Ellinor Skagegård
Fanny Mendelssohns unerhörtes Gespür für Musik
Übersetzungen können verblüffen – selbst auf den ersten Blick und bereits auf der Titelseite. Dieses Kunststück gelingt Regine Elsässer jüngst. Den vergleichsweise sachlichen wie drögen schwedischen Originaltitel schleift die Übersetzerin in ein herrlich auf den Punkt gebrachtes Lebensbild um. Dafür allerdings steht Peter Høegs internationaler literarischer Durchbruch aus dem Jahr 1992 Fräulein Smillas Gespür für Schnee Pate. Fanny Mendelssohns unerhörtes Gespür für Musik eröffnet heute den viel klareren Blick auf eine zu lange im Schatten ihres jüngeren Bruders Felix stehende Komponistin als die im Schwedischen transportierte Haltung, Musik sei für Frauen nur eine Zierde und keine erstrebenswerte oder gar den Lebensunterhalt sichernde Berufung.
Die Würdigung des weiblichen kreativen Schaffens auf dem Feld der Tonkunst kommt in den vergangenen Jahrzehnten immer mehr zur Geltung. Musiker, Forscher, Liebhaber, Verlage, Plattenfirmen, Festivals, Konzerthäuser und Orchester wenden sich der aufgeschlossenen Rückschau zu. Die Pianistin Lauma Skride nahm 2007 Fanny Hensels Klavierzyklus Das Jahr auf. Auf eine filmische und musikalische Spurensuche begab sich 2019 die Tastenkünstlerin Kyra Steckeweh mit der mehrfach prämierten Dokumentation Komponistinnen. Darin werden neben Fanny Hensel auch Mel Bonus, Lili Boulanger und Emilie Mayer dem Vergessen entrissen.
Bei einem Konzert in Uppsala stößt Skagegård 2014 dank des lokalen Kammerorchesters erstmals auf Fanny Hensel. Die Journalistin und Folkmusikerin verpflichtet sich, sich dieser einzigartigen Frau aus prominenter Familie – Künstlerin, Kulturschaffende, Mutter und Ehefrau – innerhalb der Zeitgeschichte anzunähern. Fünf Jahre später erscheint das Buch in ihrer Heimat. Dafür nutzt die Schwedin Briefe, Tagebücher, Biografien und Studien als Quellen und arrangiert diese zu einmaligen Momentaufnahmen der entscheidenden Lebensstationen. Die Berliner Salons des 19. Jahrhunderts, die Künstlerreisen in das gelobte Italien oder die Oase der Sonntagskonzerte erstehen wieder vor dem geistigen Auge. Der Lehrer Zelter und der alte Goethe dürfen natürlich nicht fehlen.

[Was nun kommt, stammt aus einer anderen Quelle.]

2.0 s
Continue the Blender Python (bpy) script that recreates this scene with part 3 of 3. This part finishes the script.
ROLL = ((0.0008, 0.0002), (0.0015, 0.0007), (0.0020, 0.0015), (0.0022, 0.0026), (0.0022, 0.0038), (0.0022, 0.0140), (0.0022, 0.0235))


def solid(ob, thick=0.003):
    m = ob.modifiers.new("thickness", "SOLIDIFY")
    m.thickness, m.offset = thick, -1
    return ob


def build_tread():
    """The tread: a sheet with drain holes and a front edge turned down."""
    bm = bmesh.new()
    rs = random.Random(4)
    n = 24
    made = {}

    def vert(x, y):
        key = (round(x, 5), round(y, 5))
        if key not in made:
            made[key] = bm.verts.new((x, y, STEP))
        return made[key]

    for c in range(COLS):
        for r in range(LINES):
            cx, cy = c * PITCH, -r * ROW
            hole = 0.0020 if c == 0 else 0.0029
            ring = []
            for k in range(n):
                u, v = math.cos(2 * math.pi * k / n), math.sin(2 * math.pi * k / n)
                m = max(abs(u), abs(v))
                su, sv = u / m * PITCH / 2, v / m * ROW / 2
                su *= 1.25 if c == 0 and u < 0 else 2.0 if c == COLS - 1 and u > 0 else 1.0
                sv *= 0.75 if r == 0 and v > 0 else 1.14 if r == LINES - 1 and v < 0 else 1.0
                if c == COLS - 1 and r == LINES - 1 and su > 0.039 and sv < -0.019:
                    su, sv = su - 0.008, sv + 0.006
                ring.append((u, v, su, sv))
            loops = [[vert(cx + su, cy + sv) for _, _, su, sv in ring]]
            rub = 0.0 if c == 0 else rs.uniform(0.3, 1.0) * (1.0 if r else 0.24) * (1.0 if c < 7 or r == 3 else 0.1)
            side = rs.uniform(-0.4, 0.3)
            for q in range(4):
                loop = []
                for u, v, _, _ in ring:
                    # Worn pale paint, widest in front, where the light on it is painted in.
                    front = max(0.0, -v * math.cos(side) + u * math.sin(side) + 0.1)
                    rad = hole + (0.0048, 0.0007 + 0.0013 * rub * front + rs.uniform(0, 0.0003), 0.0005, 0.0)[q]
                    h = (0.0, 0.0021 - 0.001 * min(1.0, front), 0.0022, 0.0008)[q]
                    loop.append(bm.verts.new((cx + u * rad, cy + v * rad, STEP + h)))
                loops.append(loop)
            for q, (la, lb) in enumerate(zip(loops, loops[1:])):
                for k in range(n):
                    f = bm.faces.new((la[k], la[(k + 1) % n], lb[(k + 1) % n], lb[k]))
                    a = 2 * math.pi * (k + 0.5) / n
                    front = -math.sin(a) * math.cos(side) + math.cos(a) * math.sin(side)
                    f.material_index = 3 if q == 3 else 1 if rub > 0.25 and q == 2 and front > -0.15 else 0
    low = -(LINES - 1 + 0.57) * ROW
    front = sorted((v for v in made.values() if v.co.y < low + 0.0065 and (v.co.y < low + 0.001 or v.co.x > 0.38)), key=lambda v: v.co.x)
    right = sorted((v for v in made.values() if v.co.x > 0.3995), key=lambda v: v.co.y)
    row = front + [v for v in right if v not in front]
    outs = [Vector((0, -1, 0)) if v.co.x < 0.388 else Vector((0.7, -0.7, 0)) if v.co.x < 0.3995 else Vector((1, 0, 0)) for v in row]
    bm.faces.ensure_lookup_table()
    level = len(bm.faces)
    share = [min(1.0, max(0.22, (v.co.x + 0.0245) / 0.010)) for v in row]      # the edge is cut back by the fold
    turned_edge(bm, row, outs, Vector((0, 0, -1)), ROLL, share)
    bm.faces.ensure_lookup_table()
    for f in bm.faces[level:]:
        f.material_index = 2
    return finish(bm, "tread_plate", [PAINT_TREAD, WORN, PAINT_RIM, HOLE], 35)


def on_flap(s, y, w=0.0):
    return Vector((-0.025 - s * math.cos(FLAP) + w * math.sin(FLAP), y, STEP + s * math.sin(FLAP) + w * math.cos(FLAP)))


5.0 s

Skagegård setzt mit Clara Schumann und Charles Gounod bemerkenswerte Lichtpunkte. Allerdings genügt der Vergleich zwischen Fanny Hensel und Clara Schumann allein nicht, um in groben Linien die Chancen und Grenzen für Frauen im damaligen Musikbetrieb nachzuzeichnen. Die Friedländer Apothekertochter Emilie Mayer fand in Carl Loewe in Stettin ihren Ziehvater und startete von Berlin aus ihre internationale Karriere – allerdings als Unverheiratete. Jene beweist als Sinfonikerin, dass sich das einst als schwach angesehene Geschlecht nicht auf den engen schöpferischen Kreis von Liedern oder Kammermusik zu begrenzen braucht, sondern geht nach Beethoven produktiv voran.
Ellinor Skagegårds herrliches Debüt Fanny Mendelssohns unerhörtes Gespür für Musik ist wie ein Song aus der schwedischen Hitfabrik: eingängig, gehaltvoll und dank der so plastisch herausgestellten Menschen anrührend.